■ **DATASET EXCERPT**:
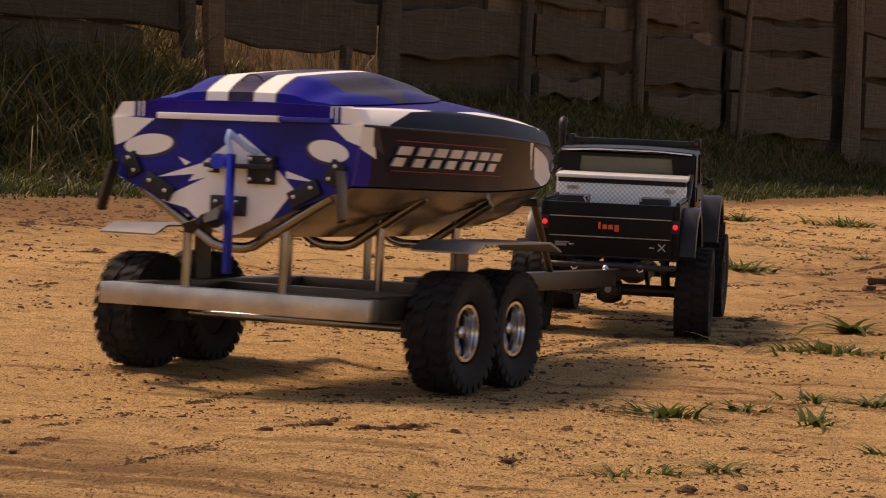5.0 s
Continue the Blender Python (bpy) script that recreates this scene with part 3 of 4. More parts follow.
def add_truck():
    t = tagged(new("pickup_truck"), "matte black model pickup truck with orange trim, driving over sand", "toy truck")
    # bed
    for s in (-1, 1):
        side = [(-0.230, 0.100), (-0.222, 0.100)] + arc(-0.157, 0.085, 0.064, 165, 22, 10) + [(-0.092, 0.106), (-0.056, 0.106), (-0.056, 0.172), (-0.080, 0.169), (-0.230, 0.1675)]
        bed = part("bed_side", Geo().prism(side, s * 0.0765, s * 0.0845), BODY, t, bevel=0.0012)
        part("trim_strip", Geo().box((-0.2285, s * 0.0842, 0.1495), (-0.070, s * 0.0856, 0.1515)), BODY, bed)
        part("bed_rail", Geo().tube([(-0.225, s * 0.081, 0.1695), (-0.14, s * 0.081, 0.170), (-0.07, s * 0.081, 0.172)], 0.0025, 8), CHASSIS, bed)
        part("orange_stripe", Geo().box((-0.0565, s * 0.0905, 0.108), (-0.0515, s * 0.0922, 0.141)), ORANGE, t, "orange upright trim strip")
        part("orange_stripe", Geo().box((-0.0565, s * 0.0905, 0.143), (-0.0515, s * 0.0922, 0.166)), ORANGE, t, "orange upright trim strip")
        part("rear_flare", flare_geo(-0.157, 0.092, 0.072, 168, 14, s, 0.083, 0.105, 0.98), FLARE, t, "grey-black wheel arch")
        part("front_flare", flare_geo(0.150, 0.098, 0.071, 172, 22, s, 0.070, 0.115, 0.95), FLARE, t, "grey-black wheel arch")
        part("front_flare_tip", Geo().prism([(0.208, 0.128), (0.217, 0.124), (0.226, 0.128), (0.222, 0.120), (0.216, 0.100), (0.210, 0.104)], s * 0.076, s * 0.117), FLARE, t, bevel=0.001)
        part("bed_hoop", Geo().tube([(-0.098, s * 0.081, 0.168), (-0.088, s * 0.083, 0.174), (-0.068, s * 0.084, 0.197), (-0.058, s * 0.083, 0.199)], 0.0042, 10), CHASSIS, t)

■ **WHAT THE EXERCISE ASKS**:
Skip the pictures, then retype every line above exactly.

■ **SOLUTION BELOW**:
5.0 s
Continue the Blender Python (bpy) script that recreates this scene with part 3 of 4. More parts follow.
def add_truck():
    t = tagged(new("pickup_truck"), "matte black model pickup truck with orange trim, driving over sand", "toy truck")
    # bed
    for s in (-1, 1):
        side = [(-0.230, 0.100), (-0.222, 0.100)] + arc(-0.157, 0.085, 0.064, 165, 22, 10) + [(-0.092, 0.106), (-0.056, 0.106), (-0.056, 0.172), (-0.080, 0.169), (-0.230, 0.1675)]
        bed = part("bed_side", Geo().prism(side, s * 0.0765, s * 0.0845), BODY, t, bevel=0.0012)
        part("trim_strip", Geo().box((-0.2285, s * 0.0842, 0.1495), (-0.070, s * 0.0856, 0.1515)), BODY, bed)
        part("bed_rail", Geo().tube([(-0.225, s * 0.081, 0.1695), (-0.14, s * 0.081, 0.170), (-0.07, s * 0.081, 0.172)], 0.0025, 8), CHASSIS, bed)
        part("orange_stripe", Geo().box((-0.0565, s * 0.0905, 0.108), (-0.0515, s * 0.0922, 0.141)), ORANGE, t, "orange upright trim strip")
        part("orange_stripe", Geo().box((-0.0565, s * 0.0905, 0.143), (-0.0515, s * 0.0922, 0.166)), ORANGE, t, "orange upright trim strip")
        part("rear_flare", flare_geo(-0.157, 0.092, 0.072, 168, 14, s, 0.083, 0.105, 0.98), FLARE, t, "grey-black wheel arch")
        part("front_flare", flare_geo(0.150, 0.098, 0.071, 172, 22, s, 0.070, 0.115, 0.95), FLARE, t, "grey-black wheel arch")
        part("front_flare_tip", Geo().prism([(0.208, 0.128), (0.217, 0.124), (0.226, 0.128), (0.222, 0.120), (0.216, 0.100), (0.210, 0.104)], s * 0.076, s * 0.117), FLARE, t, bevel=0.001)
        part("bed_hoop", Geo().tube([(-0.098, s * 0.081, 0.168), (-0.088, s * 0.083, 0.174), (-0.068, s * 0.084, 0.197), (-0.058, s * 0.083, 0.199)], 0.0042, 10), CHASSIS, t)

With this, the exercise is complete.